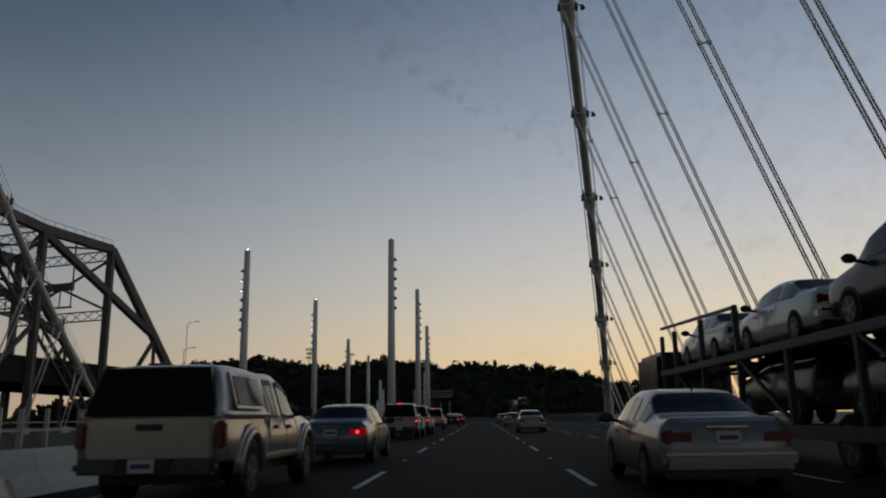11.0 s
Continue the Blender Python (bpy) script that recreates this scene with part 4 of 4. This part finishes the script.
● ● ● ●
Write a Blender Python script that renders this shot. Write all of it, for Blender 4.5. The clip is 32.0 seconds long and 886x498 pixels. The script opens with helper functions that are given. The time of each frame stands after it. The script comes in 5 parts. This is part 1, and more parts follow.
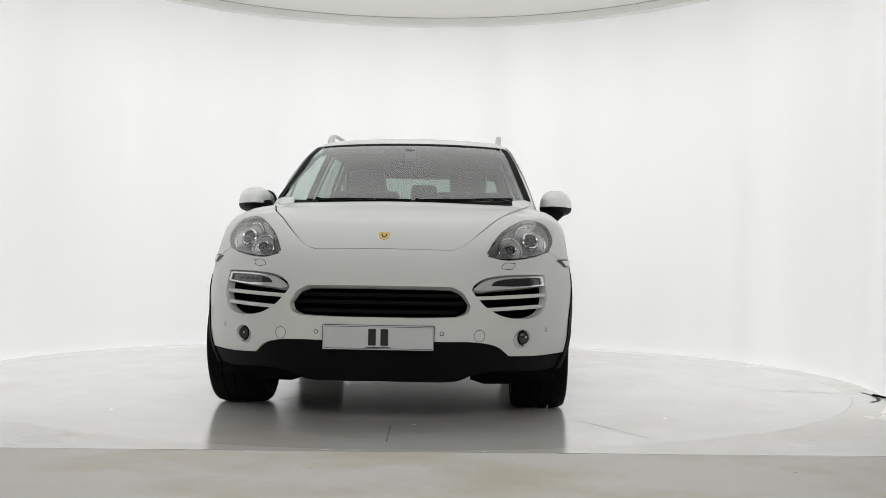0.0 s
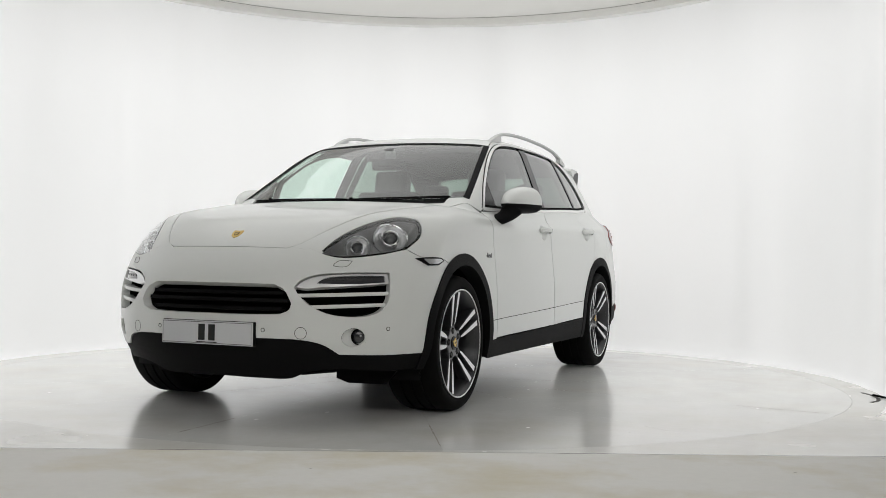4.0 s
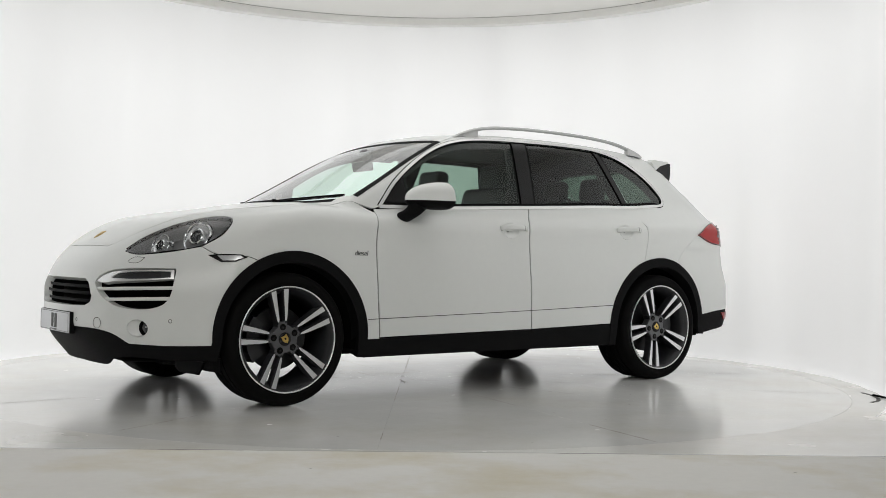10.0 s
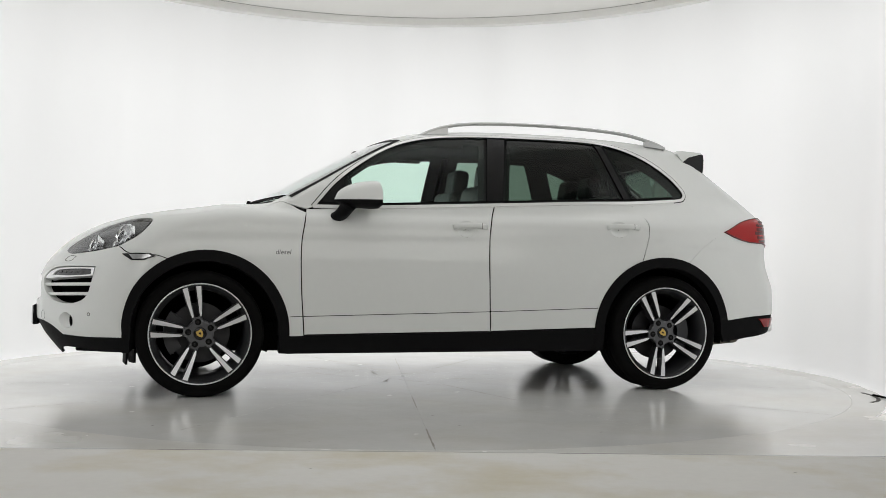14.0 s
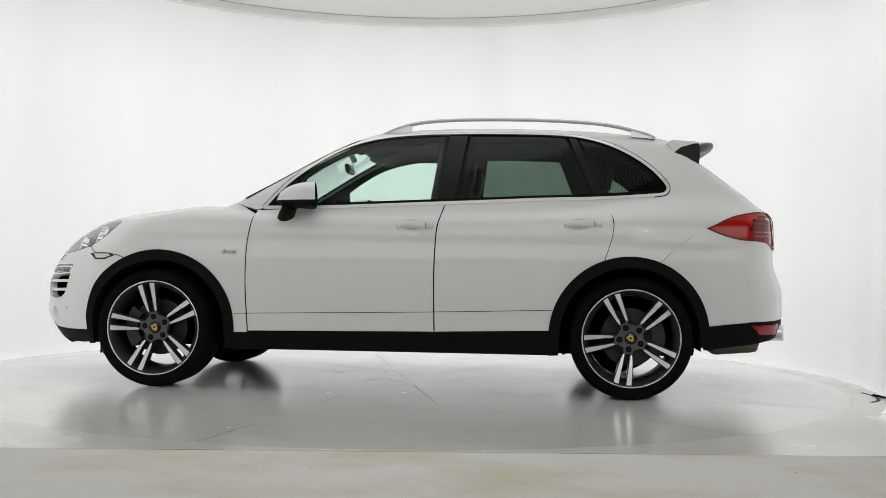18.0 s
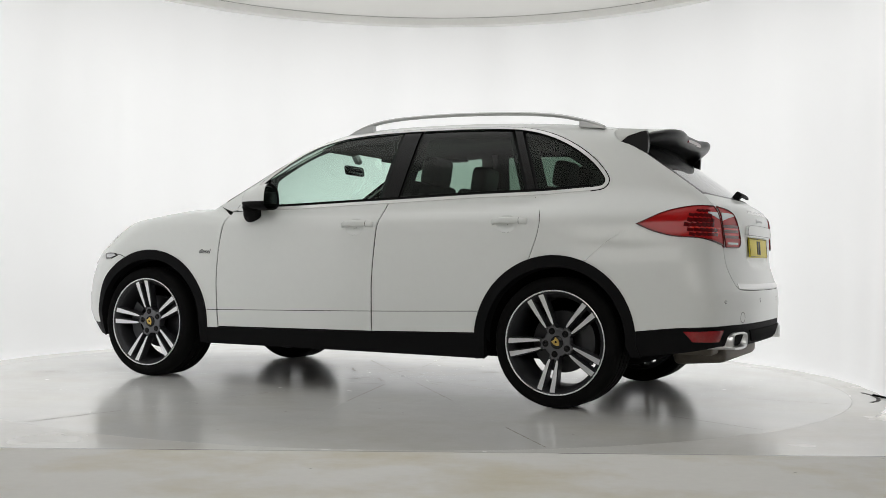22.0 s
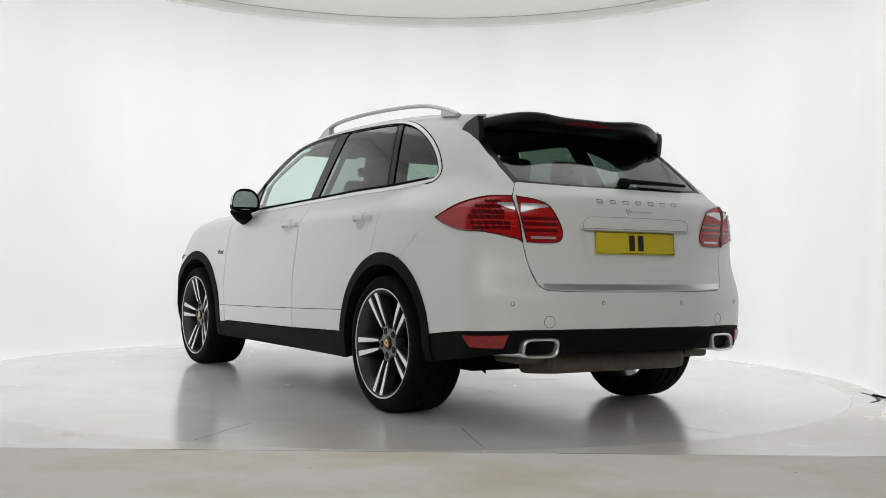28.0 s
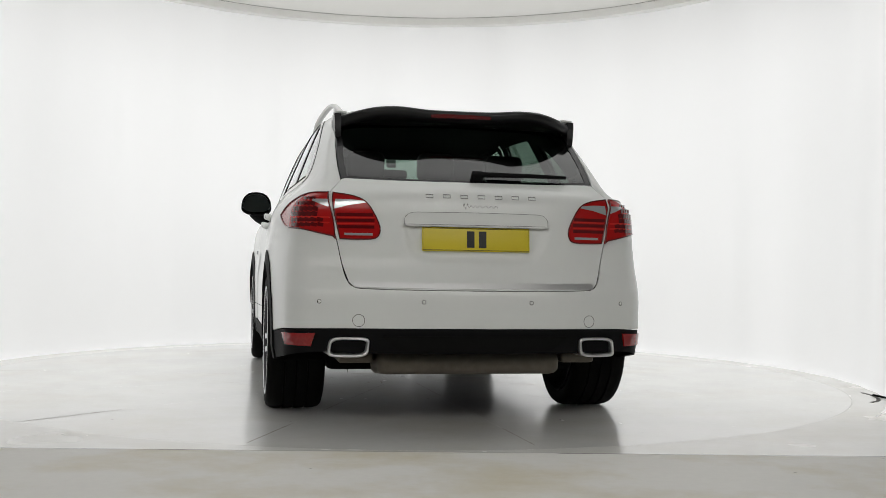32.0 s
● ● ● ●
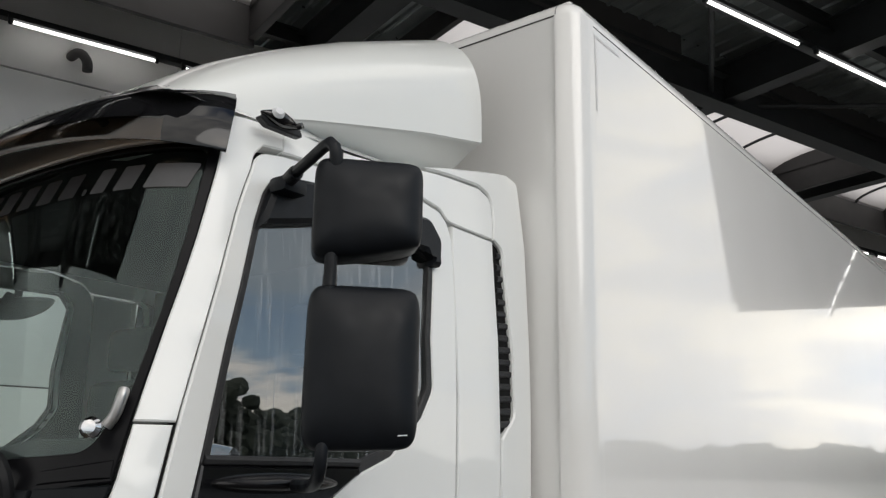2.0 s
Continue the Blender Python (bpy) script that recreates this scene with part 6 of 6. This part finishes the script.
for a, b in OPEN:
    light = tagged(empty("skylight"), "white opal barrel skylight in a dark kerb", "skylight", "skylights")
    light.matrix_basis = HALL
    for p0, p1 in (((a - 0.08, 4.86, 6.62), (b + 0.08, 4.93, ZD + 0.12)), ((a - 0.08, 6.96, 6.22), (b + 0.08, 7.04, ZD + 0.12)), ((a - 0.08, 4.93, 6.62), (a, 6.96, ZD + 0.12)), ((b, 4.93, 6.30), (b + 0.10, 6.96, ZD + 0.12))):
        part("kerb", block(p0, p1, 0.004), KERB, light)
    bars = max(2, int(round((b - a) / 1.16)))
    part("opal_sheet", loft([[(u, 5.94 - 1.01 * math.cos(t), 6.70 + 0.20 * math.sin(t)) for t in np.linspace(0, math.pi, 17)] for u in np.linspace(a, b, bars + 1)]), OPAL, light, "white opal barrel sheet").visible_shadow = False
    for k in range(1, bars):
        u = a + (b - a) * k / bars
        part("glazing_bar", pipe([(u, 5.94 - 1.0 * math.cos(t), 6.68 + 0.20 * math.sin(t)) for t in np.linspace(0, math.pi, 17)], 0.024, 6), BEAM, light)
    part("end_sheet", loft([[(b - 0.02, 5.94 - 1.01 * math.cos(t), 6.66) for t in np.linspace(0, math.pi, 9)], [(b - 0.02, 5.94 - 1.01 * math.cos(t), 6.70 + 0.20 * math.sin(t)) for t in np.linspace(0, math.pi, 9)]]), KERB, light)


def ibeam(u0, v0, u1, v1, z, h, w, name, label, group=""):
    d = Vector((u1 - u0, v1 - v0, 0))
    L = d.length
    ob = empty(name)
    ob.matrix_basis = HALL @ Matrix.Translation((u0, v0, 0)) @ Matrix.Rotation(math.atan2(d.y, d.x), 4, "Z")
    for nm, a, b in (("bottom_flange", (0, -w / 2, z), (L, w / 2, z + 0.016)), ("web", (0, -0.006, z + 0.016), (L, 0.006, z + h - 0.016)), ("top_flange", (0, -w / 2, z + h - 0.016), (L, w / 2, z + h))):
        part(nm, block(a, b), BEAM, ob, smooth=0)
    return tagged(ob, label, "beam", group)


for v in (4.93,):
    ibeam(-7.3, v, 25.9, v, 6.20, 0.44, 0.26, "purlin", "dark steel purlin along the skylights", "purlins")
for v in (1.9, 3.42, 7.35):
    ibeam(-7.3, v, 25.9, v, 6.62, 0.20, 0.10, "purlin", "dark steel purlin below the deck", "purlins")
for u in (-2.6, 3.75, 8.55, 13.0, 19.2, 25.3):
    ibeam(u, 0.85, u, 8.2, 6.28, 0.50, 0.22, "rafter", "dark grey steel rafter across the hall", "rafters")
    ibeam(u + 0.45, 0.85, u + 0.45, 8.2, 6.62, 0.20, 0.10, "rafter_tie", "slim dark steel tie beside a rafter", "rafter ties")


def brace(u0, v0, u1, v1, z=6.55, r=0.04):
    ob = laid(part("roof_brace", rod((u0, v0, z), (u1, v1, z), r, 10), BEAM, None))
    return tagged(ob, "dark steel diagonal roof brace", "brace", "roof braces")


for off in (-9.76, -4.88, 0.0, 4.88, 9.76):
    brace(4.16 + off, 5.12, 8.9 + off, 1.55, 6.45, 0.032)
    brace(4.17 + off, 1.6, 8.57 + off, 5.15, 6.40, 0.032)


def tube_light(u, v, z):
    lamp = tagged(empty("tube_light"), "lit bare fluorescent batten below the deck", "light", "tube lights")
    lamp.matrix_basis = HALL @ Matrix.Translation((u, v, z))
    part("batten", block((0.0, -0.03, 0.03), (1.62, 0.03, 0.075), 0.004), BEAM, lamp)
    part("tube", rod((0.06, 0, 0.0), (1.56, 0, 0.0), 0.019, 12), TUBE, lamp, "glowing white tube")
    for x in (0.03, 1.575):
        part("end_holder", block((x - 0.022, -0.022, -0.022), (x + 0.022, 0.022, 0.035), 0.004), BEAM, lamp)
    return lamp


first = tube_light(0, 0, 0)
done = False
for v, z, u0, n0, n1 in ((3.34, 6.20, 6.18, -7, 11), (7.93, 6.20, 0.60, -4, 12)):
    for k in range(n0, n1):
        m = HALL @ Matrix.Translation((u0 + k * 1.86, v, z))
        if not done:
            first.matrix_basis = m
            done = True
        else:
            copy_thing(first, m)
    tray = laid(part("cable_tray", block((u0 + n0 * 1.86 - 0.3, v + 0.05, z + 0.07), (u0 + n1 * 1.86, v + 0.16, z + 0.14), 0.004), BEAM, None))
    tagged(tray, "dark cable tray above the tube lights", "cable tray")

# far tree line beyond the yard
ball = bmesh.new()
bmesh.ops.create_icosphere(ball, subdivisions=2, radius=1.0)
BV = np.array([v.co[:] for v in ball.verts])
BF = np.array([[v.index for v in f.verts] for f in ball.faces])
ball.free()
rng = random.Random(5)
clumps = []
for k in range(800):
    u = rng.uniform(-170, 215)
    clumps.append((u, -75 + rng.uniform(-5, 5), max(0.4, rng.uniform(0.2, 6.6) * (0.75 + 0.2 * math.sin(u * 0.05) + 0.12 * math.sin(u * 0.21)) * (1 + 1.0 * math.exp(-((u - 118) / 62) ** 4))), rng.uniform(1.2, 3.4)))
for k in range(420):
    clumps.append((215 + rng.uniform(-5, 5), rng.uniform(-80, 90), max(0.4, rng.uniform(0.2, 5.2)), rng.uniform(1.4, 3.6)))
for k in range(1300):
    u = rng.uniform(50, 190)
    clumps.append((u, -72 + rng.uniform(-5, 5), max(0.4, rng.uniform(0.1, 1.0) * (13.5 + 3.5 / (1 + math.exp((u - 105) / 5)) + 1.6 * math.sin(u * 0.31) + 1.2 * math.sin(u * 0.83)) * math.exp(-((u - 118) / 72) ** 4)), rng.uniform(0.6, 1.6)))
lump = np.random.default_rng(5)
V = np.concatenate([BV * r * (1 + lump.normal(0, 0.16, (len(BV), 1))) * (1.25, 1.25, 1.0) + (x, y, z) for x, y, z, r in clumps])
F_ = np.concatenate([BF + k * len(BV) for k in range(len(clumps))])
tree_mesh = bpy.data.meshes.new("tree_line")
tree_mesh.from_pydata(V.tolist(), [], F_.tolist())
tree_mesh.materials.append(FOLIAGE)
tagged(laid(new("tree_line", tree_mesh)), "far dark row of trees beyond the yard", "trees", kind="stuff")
● ● ● ●
Look through the material and copy each line that has "scene".

▶ Answer to the exercise
Continue the Blender Python (bpy) script that recreates this scene with part 4 of 4. This part finishes the script.
Continue the Blender Python (bpy) script that recreates this scene with part 6 of 6. This part finishes the script.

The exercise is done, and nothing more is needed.